Gridlock Guy: Adaptive signals may fix some suburban traffic issues

One of the biggest, if not the biggest complaint that I hear from Atlanta commuters is the frustration over traffic lights that aren’t properly synced. I get it. There is nothing more annoying that sitting at a stop light, finally getting a green light, only to hit another red light just a couple of hundred yards down the road. The process is enormously frustrating.

Generally, it is up to local jurisdictions to properly time traffic lights on surface streets. Elected officials and traffic engineers understand that this is a major issue and usually try their best to make improvements and/or corrections. Finally, it seems, technology might be progressing to the point where we could actually see “smart” traffic signals.

The proper term is “adaptive traffic signals” and they are starting to gain popularity around the country. What exactly is an adaptive traffic signal? Basically it has the ability to adjust the times of red, yellow and green lights depending on traffic conditions.

If there are extra delays, the light can stay green longer, allowing more traffic to flow.

“Adaptive signals make sure inefficiencies never happen,” Alex Stevanovic, director of the Laboratory for Adaptive Traffic Operations & Management at Florida Atlantic University said. “They can make sure that the traffic demand that is there is being addressed.”

The adaptive signals gather information from wires that are embedded in the road that are able to determine how much traffic is moving toward and through an intersection. When traffic increases, the adaptive signals stay green longer. When traffic is lighter, the signals go back to normal settings.

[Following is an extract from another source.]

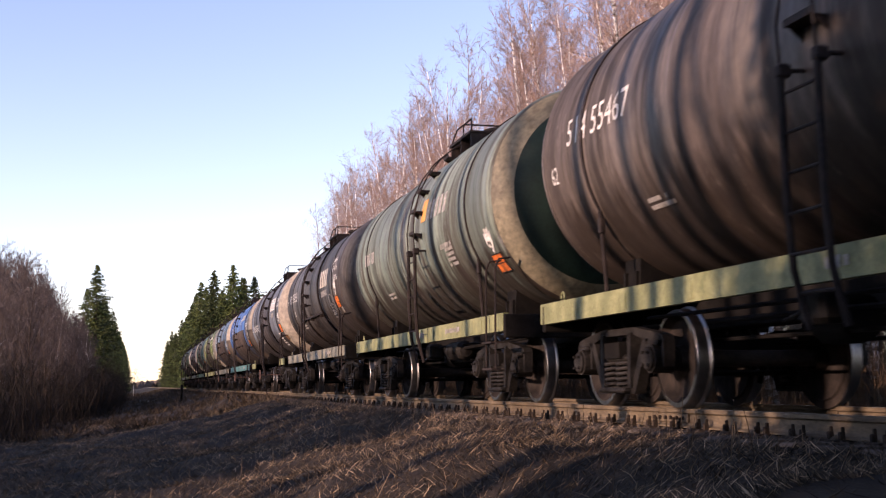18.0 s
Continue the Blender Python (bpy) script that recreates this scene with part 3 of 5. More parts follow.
    cyl = shared("brake_cylinder", lambda: Build().lathe([(0.5, 0.001), (0.5, 0.19), (0.54, 0.2), (0.95, 0.2), (0.99, 0.16), (1.2, 0.05), (1.3, 0.001)], "y", (-0.45, 0, 0.74), n=20).mesh("brake_cylinder", M_BLACK, smooth=True))
    put("brake_cylinder", cyl, wagon)
    val = shared("air_distributor", lambda: Build().box(-0.98, 0.2, 0.80, 0.24, 0.36, 0.26, chamfer=0.04).tube([(-0.98, 0.38, 0.8), (-0.98, 0.75, 0.72)], 0.02, 6).mesh("air_distributor", M_GREASE))
    put("air_distributor", val, wagon)


def step_rail(wagon, material, e, x=-1.47):
    """Boarding steps at a corner, with tall grab rails."""
    def make():
        b = Build()
        y = e * 4.82
        for dy in (-0.21, 0.21):
            b.tube([(x, y + dy, 0.42), (x, y + dy, 1.0), (x + 0.01, y + dy, 1.75), (x + 0.06, y + dy, 1.86), (x + 0.22, y + dy, 1.88)], 0.014, 6)
        for z in (0.44, 0.78):
            b.box(x, y, z, 0.13, 0.44, 0.025)
        return b.mesh("boarding_step", material)
    put("boarding_step", shared(("bstep", e, material.name), make), wagon)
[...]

Bellevue, Washington is one city that is embracing the “smart” traffic signals. The city, with 130,000 residents outside of Seattle has seen some travel times decrease by 36 to 42 percent during rush hour since the smart signals were installed.

“It’s been a slow change,” said Mark Poch, the Bellevue Transportation Department’s traffic engineering manager. “It’s easy to think the way to get out of it is to widen the road. However, as we move toward being better stewards of our resources and more sensitive to environmental issues, let’s take what we have and operate it better. I think that’s a more prevailing thought now, and I think it makes sense.”

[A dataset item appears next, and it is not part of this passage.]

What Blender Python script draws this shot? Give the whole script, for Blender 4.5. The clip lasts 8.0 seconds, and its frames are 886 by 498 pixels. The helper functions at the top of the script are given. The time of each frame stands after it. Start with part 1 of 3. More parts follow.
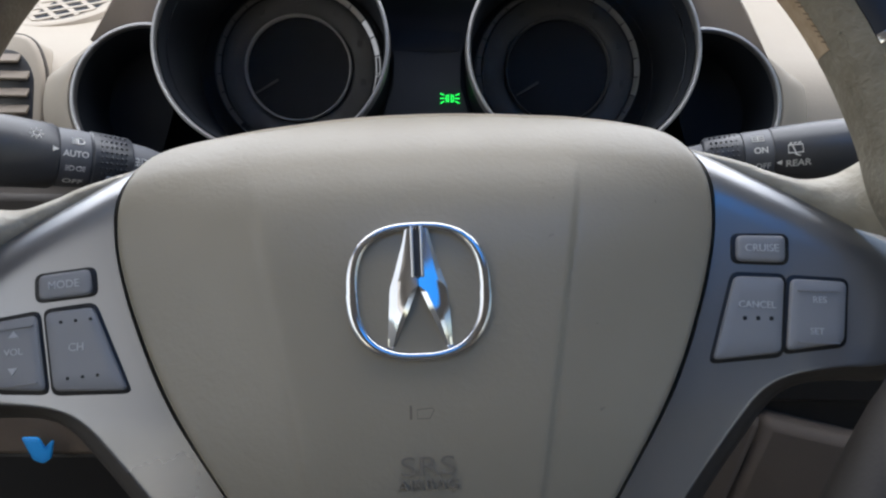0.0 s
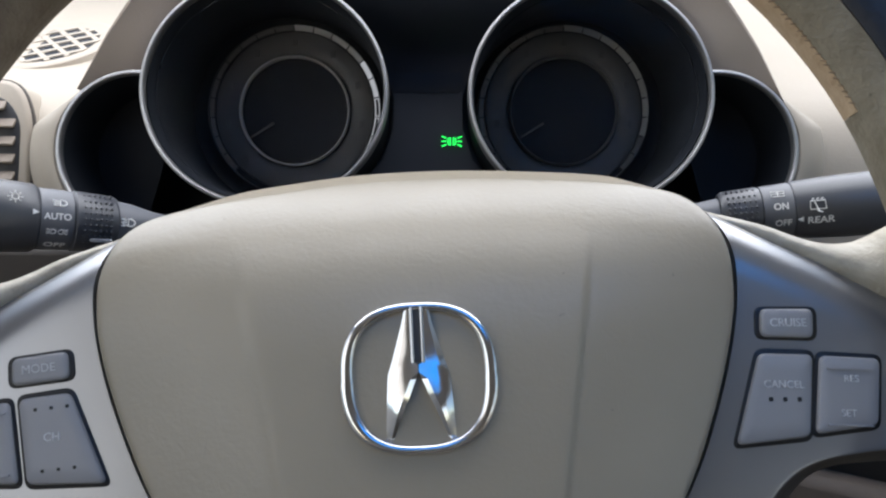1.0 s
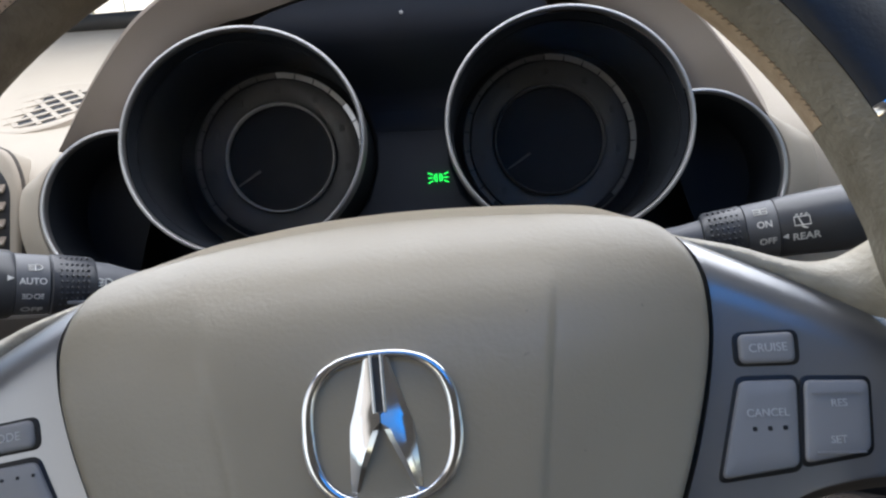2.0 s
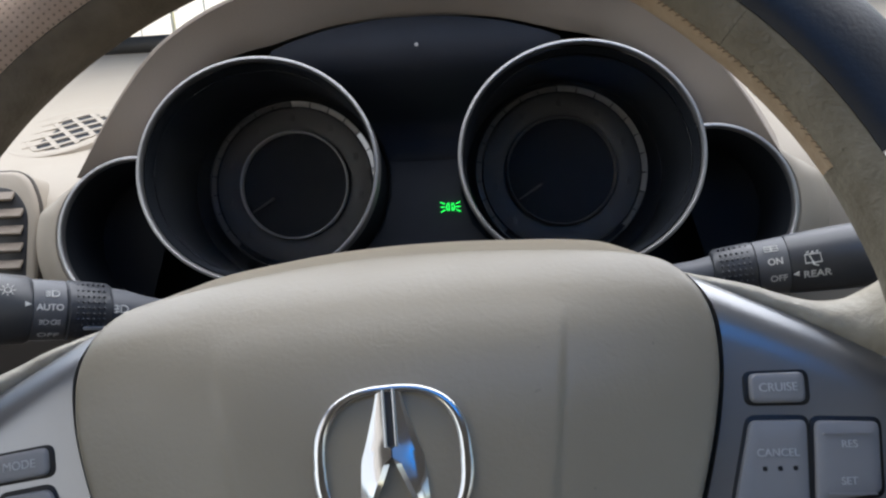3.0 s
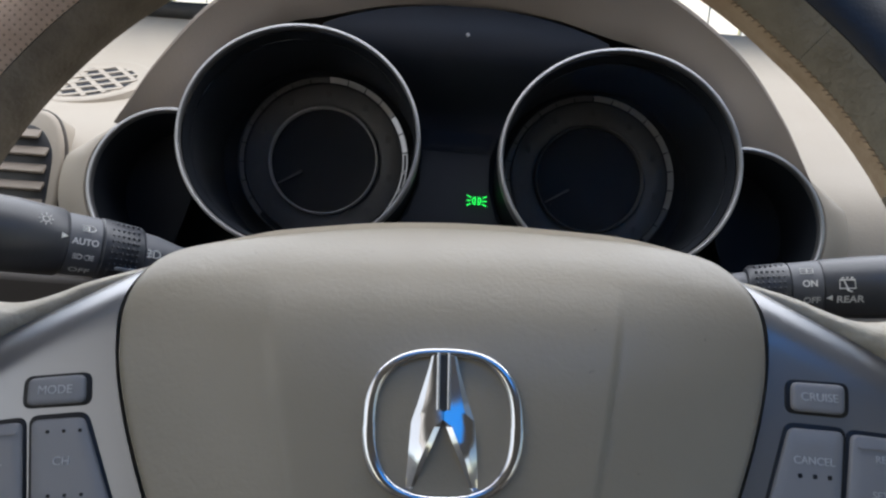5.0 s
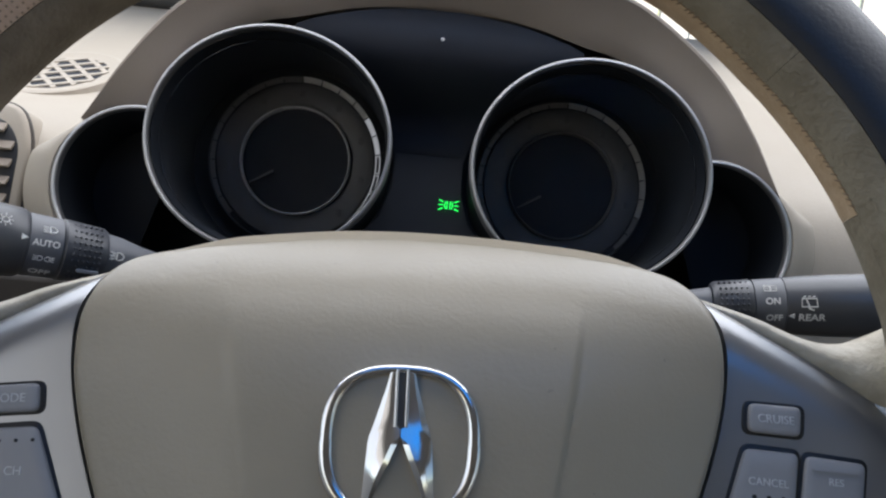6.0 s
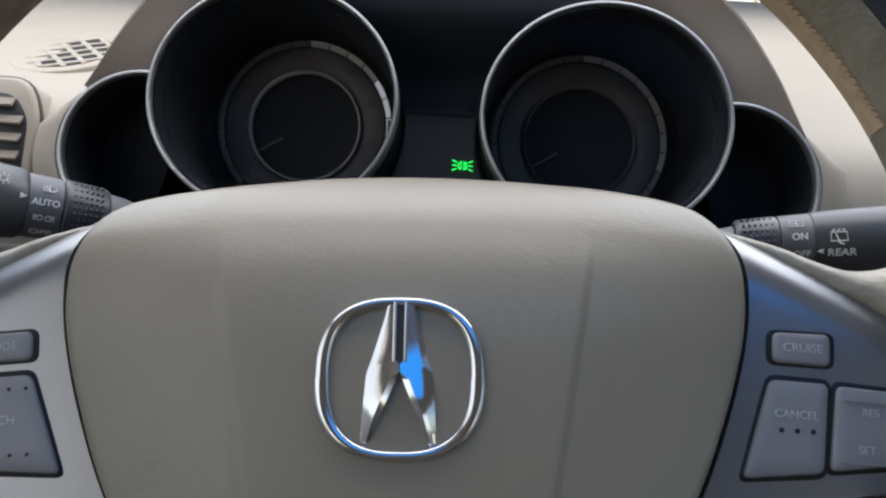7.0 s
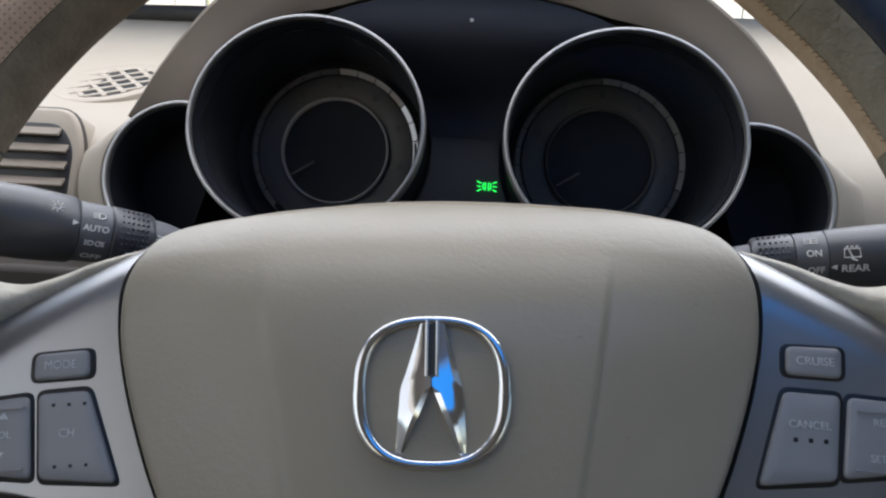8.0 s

Currently only three percent of traffic signals in the United States are adaptive, but the number is growing. Between 2009 and 2014 the number of smart signals in use increased from 4,500 to 6,500.

While these smart lights might help traffic flow, they shouldn’t be considered a solution for all traffic woes.

“It’s not going to fix everything,” Kevin Balke a researcher at the Texas A&M University Transportation Institute said. “But adaptive has some benefits for a smaller city with a particular corridor on the verge of breaking down.”

Here in metro Atlanta, I think we could see the greatest benefits of adaptive traffic signals outside of the perimeter (Kennesaw, Alpharetta, McDonough, etc..). As populations and traffic continue to grow, smart signals could be a part of larger plan to help things more move smoothly.